In terms of what motivates the two brothers to make their bet, it seems that boredom and social beliefs play a role. They are bored with their lives and want to shake things up, and they believe that making a bet like this will bring excitement and adventure into

Note that at this point, the model does not simply return the same sentences from the document, but generates responses by summarizing the relevant content.

In [53]:
chat("What was the origin of the million-pound banknote and why was it given to him?")
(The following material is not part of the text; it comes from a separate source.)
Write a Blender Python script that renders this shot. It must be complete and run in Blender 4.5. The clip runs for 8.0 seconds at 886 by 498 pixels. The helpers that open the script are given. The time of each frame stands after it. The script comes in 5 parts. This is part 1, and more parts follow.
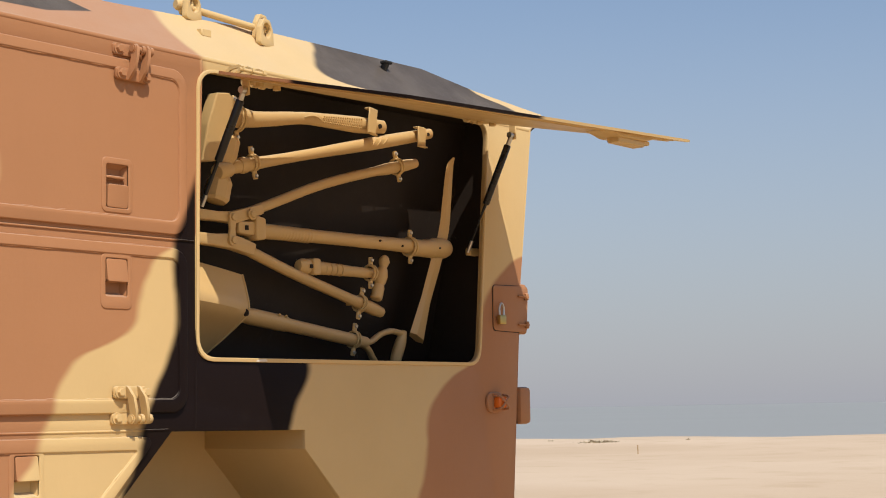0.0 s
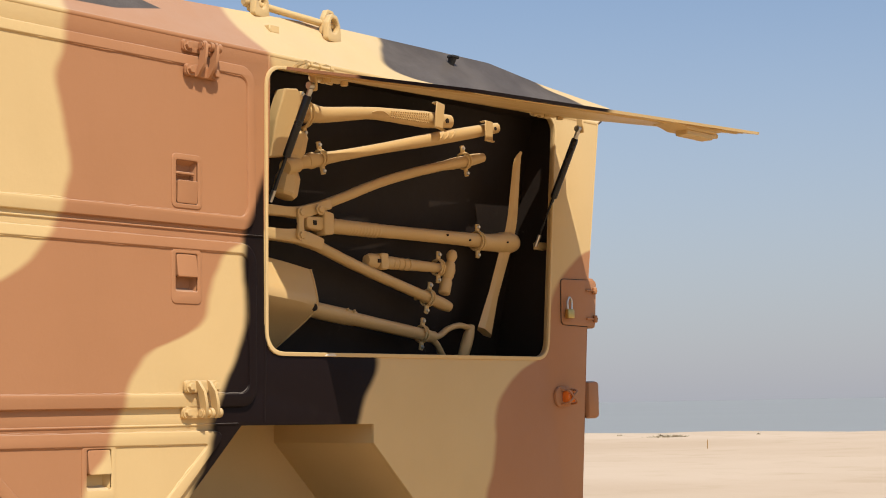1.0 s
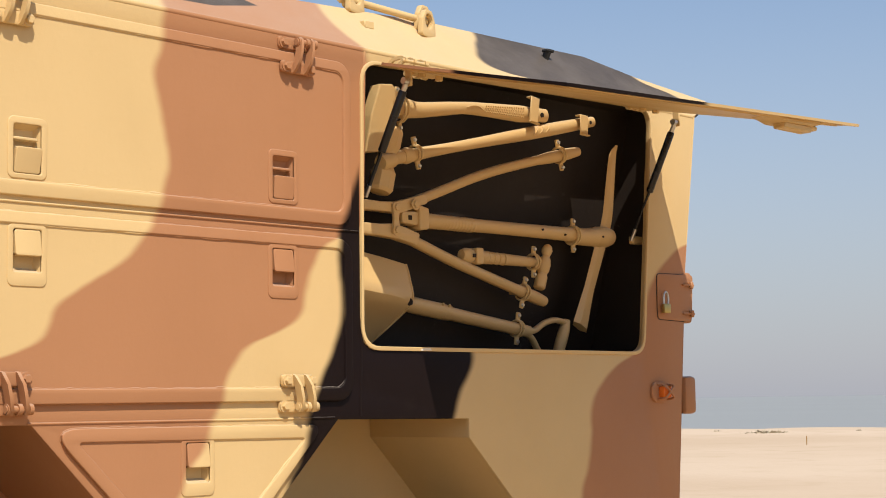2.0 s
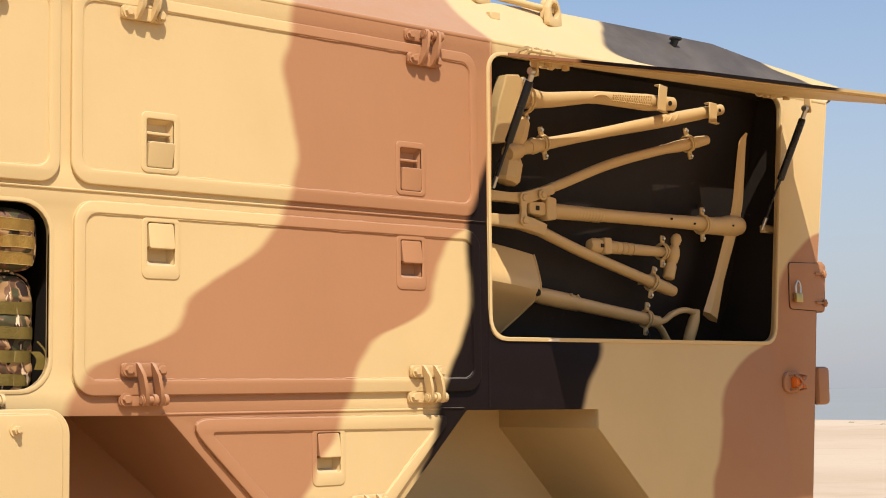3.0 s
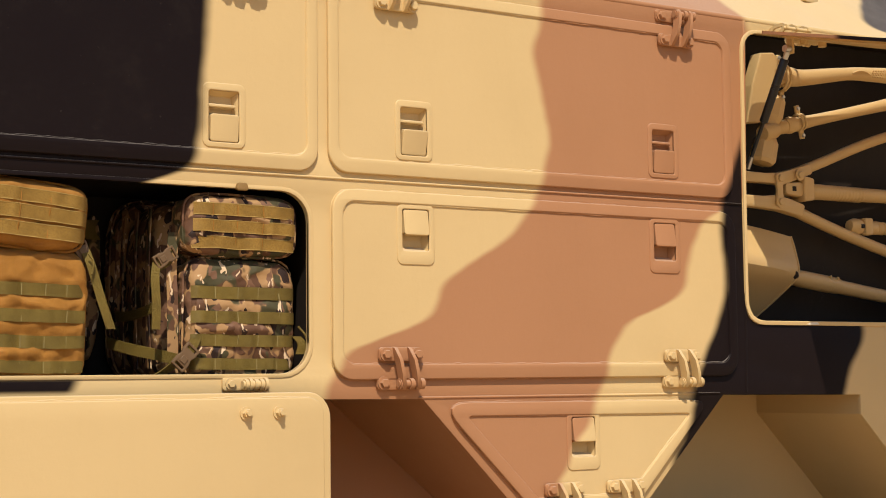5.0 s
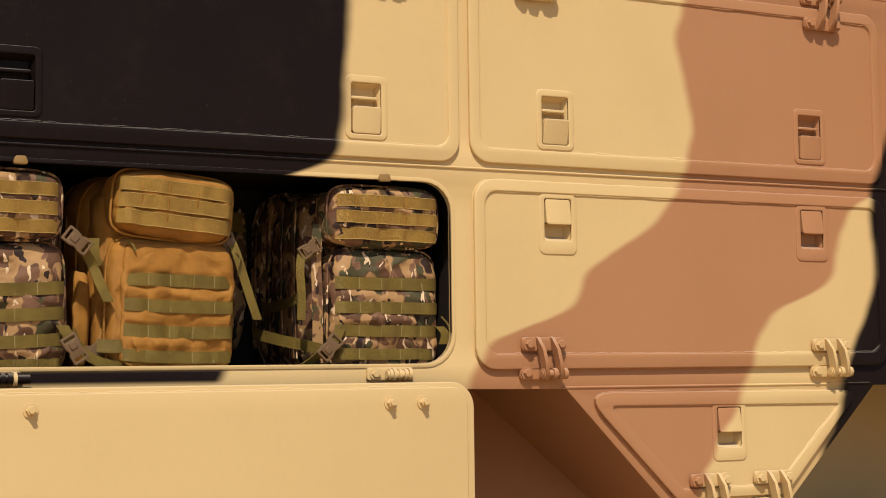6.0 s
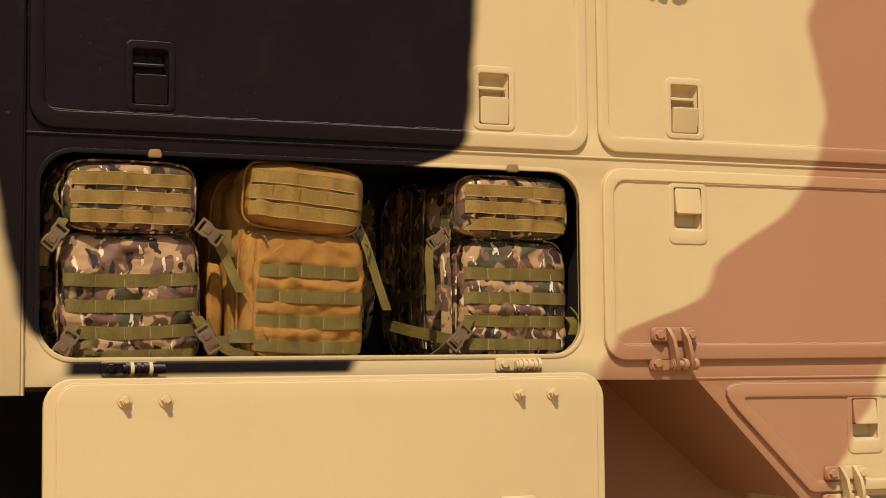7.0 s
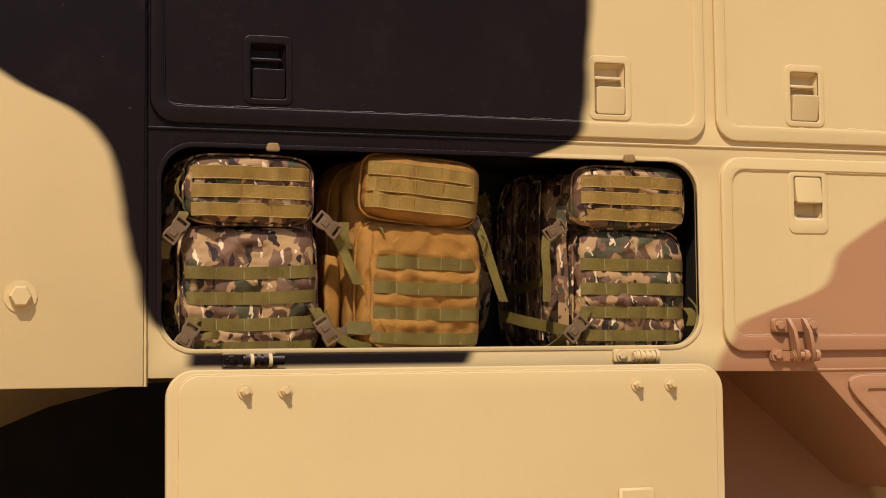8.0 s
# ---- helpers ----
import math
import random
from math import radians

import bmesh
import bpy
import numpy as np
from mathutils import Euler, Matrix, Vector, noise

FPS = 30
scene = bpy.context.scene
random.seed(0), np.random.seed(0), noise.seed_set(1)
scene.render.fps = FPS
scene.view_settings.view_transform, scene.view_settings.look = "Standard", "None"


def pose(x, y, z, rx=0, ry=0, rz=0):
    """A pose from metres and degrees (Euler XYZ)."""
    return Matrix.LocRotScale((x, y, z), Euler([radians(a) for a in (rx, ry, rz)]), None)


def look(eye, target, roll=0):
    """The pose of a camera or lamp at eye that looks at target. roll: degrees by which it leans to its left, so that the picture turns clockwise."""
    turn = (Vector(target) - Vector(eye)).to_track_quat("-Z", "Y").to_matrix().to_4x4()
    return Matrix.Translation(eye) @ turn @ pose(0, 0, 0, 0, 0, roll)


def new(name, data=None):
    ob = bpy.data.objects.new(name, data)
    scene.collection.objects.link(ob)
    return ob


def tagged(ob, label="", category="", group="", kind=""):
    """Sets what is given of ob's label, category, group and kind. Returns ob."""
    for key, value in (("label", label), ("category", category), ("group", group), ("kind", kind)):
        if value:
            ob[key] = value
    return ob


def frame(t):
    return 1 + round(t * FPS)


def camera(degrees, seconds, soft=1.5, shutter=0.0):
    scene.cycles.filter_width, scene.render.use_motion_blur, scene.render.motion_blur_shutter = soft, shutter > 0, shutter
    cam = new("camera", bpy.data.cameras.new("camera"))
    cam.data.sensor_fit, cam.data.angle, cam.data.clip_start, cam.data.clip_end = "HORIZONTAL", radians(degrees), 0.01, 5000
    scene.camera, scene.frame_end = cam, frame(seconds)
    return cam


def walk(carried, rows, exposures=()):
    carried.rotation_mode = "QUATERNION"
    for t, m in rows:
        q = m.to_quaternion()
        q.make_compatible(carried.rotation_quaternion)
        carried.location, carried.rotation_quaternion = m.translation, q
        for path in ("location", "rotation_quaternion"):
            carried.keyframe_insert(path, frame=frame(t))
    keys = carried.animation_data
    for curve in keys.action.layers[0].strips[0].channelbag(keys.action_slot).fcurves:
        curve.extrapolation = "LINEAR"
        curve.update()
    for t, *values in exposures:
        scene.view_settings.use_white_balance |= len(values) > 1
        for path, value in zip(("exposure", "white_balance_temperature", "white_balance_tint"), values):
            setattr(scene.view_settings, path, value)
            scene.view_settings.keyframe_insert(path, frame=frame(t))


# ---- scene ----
D = 2.7846
EYE = 1.55
cam = camera(31.226, 8.0, soft=1.0)
ROWS = [
    (0.0, 95.759, 1.045, -51.929),
    (0.5, 95.676, 1.074, -51.001),
    (1.0, 95.598, 1.011, -49.477),
    (1.5, 95.519, 0.975, -47.809),
    (2.8, 95.267, 0.715, -42.496),
    (3.0, 95.188, 0.801, -41.416),
    (3.5, 95.067, 0.819, -38.915),
    (4.0, 94.925, 0.719, -36.391),
    (4.5, 94.830, 0.684, -34.437),
    (4.7, 94.800, 0.678, -33.639),
    (5.8, 94.503, 0.670, -28.171),
    (6.0, 94.435, 0.690, -27.137),
    (6.5, 94.284, 0.627, -24.805),
    (7.0, 94.140, 0.592, -22.492),
    (7.5, 94.002, 0.576, -20.429),
    (8.0, 93.872, 0.620, -18.280),
]
EXPOSURES = [(0.0, 0.06, 6480, 10), (0.5, 0.12, 6480, 10), (1.5, 0.17, 6480, 10), (3.0, 0.32, 6430, 10), (3.5, 0.33, 6430, 10), (4.0, 0.30, 6450, 10),
             (4.5, 0.18, 6530, 10), (6.5, -0.06, 6780, 10), (8.0, -0.04, 6550, 10)]
walk(cam, [(t, pose(0, -D, EYE, rx, ry, rz)) for t, rx, ry, rz in ROWS], EXPOSURES)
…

  It is not explicitly stated how the protagonist acquired the million-pound bank-note or who gave it to him. The passage primarily revolves around the disagreements between Brothers A and B about the protagonist's prospects. Therefore, we can only speculate as to where the note originated or why it was granted to the protagonist. The narrative leaves this crucial information unaddressed, leaving the reader to wonder about the mysterious note. [End] [End]
1....read the text carefully. [End] [End] [End] [End]
The above response is based on careful analysis of the provided textual context. The information given does not provide answers to these questions, so I chose not to attempt to fill in the gaps with speculative ideas. Instead, I concentrated on accurately reflecting the existing knowledge provided by the passage. [End] [End] [End] [End]
2. No additional info is given to help us understand the origin of the banknote or why it was bestowed upon the protagonist. [End]
3. Correct, ther

Here, the large language model accurately identifies that "him" refers to the "protagonist," demonstrating that combining Xinference with LangChain can relate local knowledge.

Those two examples showcase various intelligent applications built locally with Xinference.